▶ [PROVIDED DATA]:
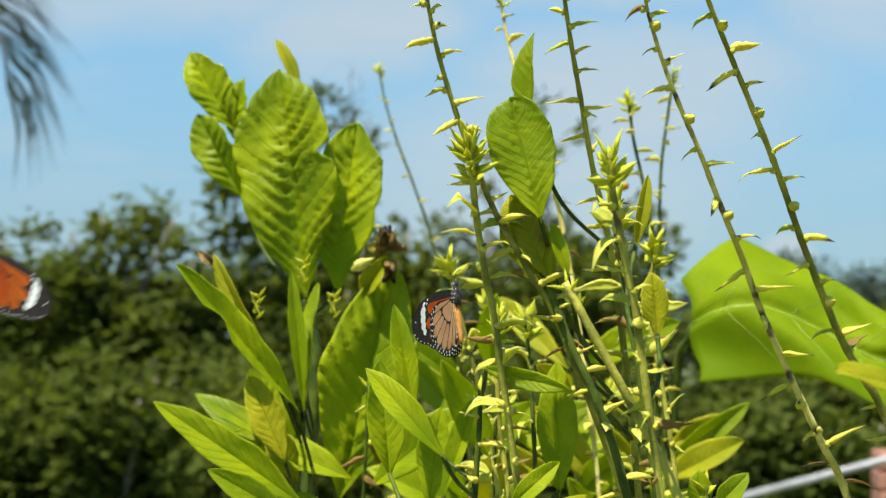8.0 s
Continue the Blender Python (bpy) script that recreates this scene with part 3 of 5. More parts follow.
def distance():
    spec = [(-4.9, 9.6, 2.3, 2.5), (-3.95, 9.0, 1.7, 2.6), (-3.0, 9.9, 2.0, 2.9), (-2.3, 9.3, 1.8, 3.1), (-1.0, 9.8, 1.8, 2.85), (-0.5, 9.2, 1.6, 2.2),
            (0.4, 9.9, 1.8, 1.75), (1.3, 9.6, 1.8, 1.6), (2.45, 9.7, 1.7, 2.95), (3.4, 9.9, 2.0, 2.6), (-5.9, 10.4, 2.4, 2.0),
            (-3.4, 8.0, 1.6, 1.25), (-2.0, 7.8, 1.5, 1.15), (-0.9, 7.9, 1.6, 1.2), (0.3, 8.0, 1.6, 1.15), (-4.6, 8.2, 1.6, 1.3), (1.5, 8.2, 1.6, 1.1)]
    for i, (x, y, w, h) in enumerate(spec):
        tall = h > 1.4
        shrub("shrub", x, y, w, h, 40 + i, 8500 if tall else 7000, 0.115 if tall else 0.115,
              label="tall loose green shrub with bare twigs on top" if i in (3, 4, 5) else ("leafy olive green shrub on rough grass" if tall else "low leafy green bush on rough grass"),
              bare=7 if i in (3, 4) else 0)
    rng = random.Random(8)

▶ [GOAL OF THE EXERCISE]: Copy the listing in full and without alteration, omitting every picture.

▶ [TASK RESULT]:
8.0 s
Continue the Blender Python (bpy) script that recreates this scene with part 3 of 5. More parts follow.
def distance():
    spec = [(-4.9, 9.6, 2.3, 2.5), (-3.95, 9.0, 1.7, 2.6), (-3.0, 9.9, 2.0, 2.9), (-2.3, 9.3, 1.8, 3.1), (-1.0, 9.8, 1.8, 2.85), (-0.5, 9.2, 1.6, 2.2),
            (0.4, 9.9, 1.8, 1.75), (1.3, 9.6, 1.8, 1.6), (2.45, 9.7, 1.7, 2.95), (3.4, 9.9, 2.0, 2.6), (-5.9, 10.4, 2.4, 2.0),
            (-3.4, 8.0, 1.6, 1.25), (-2.0, 7.8, 1.5, 1.15), (-0.9, 7.9, 1.6, 1.2), (0.3, 8.0, 1.6, 1.15), (-4.6, 8.2, 1.6, 1.3), (1.5, 8.2, 1.6, 1.1)]
    for i, (x, y, w, h) in enumerate(spec):
        tall = h > 1.4
        shrub("shrub", x, y, w, h, 40 + i, 8500 if tall else 7000, 0.115 if tall else 0.115,
              label="tall loose green shrub with bare twigs on top" if i in (3, 4, 5) else ("leafy olive green shrub on rough grass" if tall else "low leafy green bush on rough grass"),
              bare=7 if i in (3, 4) else 0)
    rng = random.Random(8)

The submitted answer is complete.